9:00 AM - 9:15 AM
[AAS06-01] Transport of suspended sea spray droplets intensifying tropical cyclones
Keywords:Tropical cyclone, Sea spray droplets
A conventional bulk model for the surface layer assumes that the evaporation, in which liquid water turn into water vapor, depends on the local surface humidity and wind speed. In reality, sea spray droplets can stay for a few minutes to evaporate under the violent wind condition beneath tropical cyclones (TCs), and travel several kilometers toward the center of a TC. Although this transport has been neglected so far in numerical models, it can be one of the missing processes that intensify the vortex because the intensity of the TC relies on the inward accumulation of water vapor primarily.
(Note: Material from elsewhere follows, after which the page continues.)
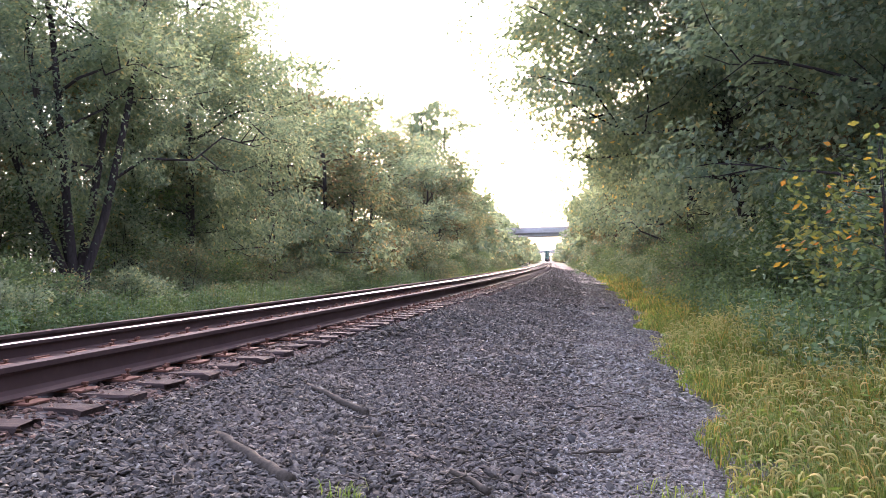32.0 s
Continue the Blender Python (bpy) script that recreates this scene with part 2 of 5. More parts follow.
PATH_STONE = stony("dusty trodden path stones", [(a, tuple(min(c * 2.0, 0.2 + 0.45 * c) for c in b2)) for a, b2 in BALLAST_STOPS], True, 0.9)
RUST_STONE = stony("rust-stained ballast", [(0.0, (0.04, 0.028, 0.024)), (0.6, (0.1, 0.06, 0.043)), (1.0, (0.16, 0.105, 0.078))], True, 0.9)
BALLAST = stony("ballast bed", [(0.0, (0.021, 0.0196, 0.0195)), (0.5, (0.0525, 0.049, 0.0468)), (1.0, (0.105, 0.098, 0.0894))], False, 0.9, 0.05)
GRAVEL = stony("trodden gravel path", [(0.0, (0.075, 0.069, 0.061)), (0.5, (0.13, 0.119, 0.105)), (1.0, (0.2, 0.184, 0.16))], False, 0.9, 0.1)
SOIL = earthy("weedy soil", (0.06, 0.06, 0.03), (0.04, 0.055, 0.02), (0.085, 0.07, 0.04))
LEAF_A = leafy("green leaves", [(0.0, (0.146, 0.2, 0.143)), (0.5, (0.21, 0.27, 0.186)), (0.93, (0.287, 0.327, 0.218)), (1.0, (0.42, 0.344, 0.173))])
LEAF_B = leafy("yellowing green leaves", [(0.0, (0.113, 0.143, 0.0942)), (0.5, (0.169, 0.19, 0.118)), (0.9, (0.227, 0.211, 0.125)), (1.0, (0.363, 0.252, 0.11))])
# darker copy of the tree leaves: undergrowth shade is put into this colour
LEAF_SHADE = leafy("green leaves darkened for shade", [(0.0, (0.0828, 0.126, 0.0621)), (0.6, (0.131, 0.189, 0.088)), (0.97, (0.193, 0.252, 0.104)), (1.0, (0.331, 0.277, 0.0621))], 0.45)
LEAF_C = leafy("dark leaves", [(0.0, (0.163, 0.22, 0.161)), (0.6, (0.251, 0.31, 0.212)), (0.97, (0.355, 0.386, 0.242)), (1.0, (0.886, 0.57, 0.161))])
LEAF_D = leafy("turning leaves", [(0.0, (0.1, 0.14, 0.05)), (0.6, (0.2, 0.21, 0.06)), (0.85, (0.42, 0.3, 0.04)), (1.0, (0.42, 0.13, 0.04))])
LEAF_RED = leafy("reddish brown leaves", [(0.0, (0.121, 0.127, 0.0726)), (0.6, (0.187, 0.154, 0.0908)), (1.0, (0.253, 0.165, 0.0968))])
WEED = leafy("pale green weed leaves", [(0.0, (0.085, 0.145, 0.065)), (0.6, (0.135, 0.205, 0.095)), (1.0, (0.2, 0.26, 0.15))], 0.4)
GRASS = leafy("yellow green grass blades", [(0.0, (0.085, 0.115, 0.03)), (0.35, (0.165, 0.185, 0.048)), (0.65, (0.28, 0.25, 0.065)), (0.88, (0.45, 0.34, 0.1)), (1.0, (0.5, 0.27, 0.075))], 0.45)
GRASS_FRESH = leafy("fresh green grass blades", [(0.0, (0.117, 0.183, 0.0358)), (0.6, (0.185, 0.252, 0.0539)), (1.0, (0.278, 0.319, 0.0718))], 0.45)
SEED = leafy("pale foxtail heads", [(0.0, (0.368, 0.371, 0.151)), (0.6, (0.517, 0.481, 0.216)), (1.0, (0.632, 0.503, 0.259))], 0.45, 0.7)
FLOWER = leafy("white weed flowers", [(0.0, (0.3, 0.33, 0.26)), (1.0, (0.46, 0.47, 0.42))], 0.3)


# ---- building helpers ----
def link(name, mesh, parent=None, label="", mats=()):
    for m in mats:
        mesh.materials.append(m)
    ob = new(name, mesh)
    ob.parent = parent
    if label:
        ob["label"] = label
    return ob


def part(name, bm, mat, parent, label=""):
    """One bmesh as one mesh object under a thing or a part."""
    me = bpy.data.meshes.new(name)
    bm.to_mesh(me)
    bm.free()
    return link(name, me, parent, label, mat if isinstance(mat, (list, tuple)) else [mat])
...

Here, a set of ensemble simulations with a simple atmosphere-ocean coupled model for intense TCs are conducted to verify this hypothesis with (i) no sea spray (NoSS), (ii) sea spray evaporating locally (SS_NoTrans), and (iii) sea spray having the duration of flight (SS_Trans). On average, steady-state TCs in SS_Trans are more intense than those in NoSS and SS_NoTrans. The difference between SS_NoTrans and SS_Trans is 25 hPa and 12 m/s and statistically significant. As expected, this intensification is consistent with the inward accumulation of water vapor that brings the inward transport of absolute angular momentum.